おっとアブナイ!その商標-身近で起こる商標事件-

 商標事件というと、有名ブランドの模倣品を思い浮かべる方も多いと思われます。しかし、商標は商品やサービスの出所を表示するための目印であり、商品の販売やサービスの提供を行っている限り身近なところでも起こり得ます。今回は、東海地域で起こった地方の名物に関する事件をご紹介します。
 まずは、岐阜県大垣市の名物「水まんじゅう」に関する事件です。「水まんじゅう」とは、「葛澱粉で餡を包んで水で冷やした水菓子」で、水都・大垣市の夏の風物詩として有名であり、市内の多数の和菓子屋において製造販売されています。事件は、平成7年にある会社が「水まんじゅう」の商標登録出願をしたことから起こりました。
 このような商品の一般名称は、通常、商品等の出所を表示する目印とは認識されず、また、特定の者に独占させることは適当ではないので商標登録されないのが原則です。
 としても、「水まんじゅう」は、他の地方では「葛饅頭」の名称で呼ばれているようであり、一地域のみで通用しているにすぎない名称は商標登録されてしまうおそれも否定できません。
 そこで、大垣市内の業者は「対策委員会」を設け、発祥の地であることの証明書を市長、医師会、鉄道会社などから28通集め街を挙げて異議を申立て、出願は取下げられたとのことです」(大垣市HPより)。
 ところで、ある商品について一般的に使用されている名称が誤って登録されたとしても、かかる名称を当該商品に普通について用いられる方法で表示する商標には商標権の効力は及びません(商標法第26条第1項第2号)。
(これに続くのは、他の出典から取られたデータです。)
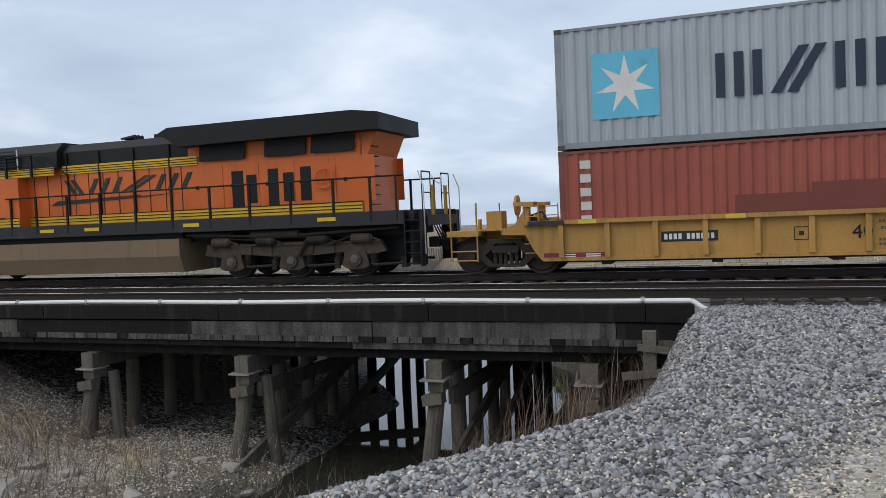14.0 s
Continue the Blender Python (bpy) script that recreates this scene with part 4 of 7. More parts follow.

しかし、ひとたび商標登録がされてしまうと牽制作用や萎縮効果が生じることも考えられますから、異議申立て等をして商標登録を阻止することが望ましいといえます。
 次に、名古屋名物として有名な「ういろう」に関する事件です。これは、名古屋の株式会社青柳ういろうが指定商品「ういろう」について「青柳ういろう」の商標登録をしたところ、小田原にある株式会社ういろうが自己の先願登録商標に類似する等として登録の無効を求めたものです。
この事件では、「ういろう」が外郎家に由来する固有名詞であるか、菓子の一種である「ういろう」を意味する普通名詞であるかが争点となりました。
 判決によれば、「ういろう」は、1368年、元の滅亡に際し中国から我が国に帰化した陳外郎を始祖とする外郎家の姓に由来し、かつて、外郎家の製造する菓子の「ういろう」であることを示す固有名詞であったが、次第に菓子の一種である「ういろう」を意味するようになり、本件登録時である平成6年には既に普通名詞になっていたとして、株式会社ういろうの無効請求を認めませんでした。
 このように当初特定の商品出所を表示する固有名詞であった語が、時代とともに次第にその商品の普通名詞となることは、決してまれなことではありません。商標は、一般的には有名になればなるほど価値が増すものですが、特定の出所との関連が認識されないまま有名になると、普通名称化してしまうおそれがあります。自らの商標であることを需要者に認識させつつ有名にすることが肝要でしょう。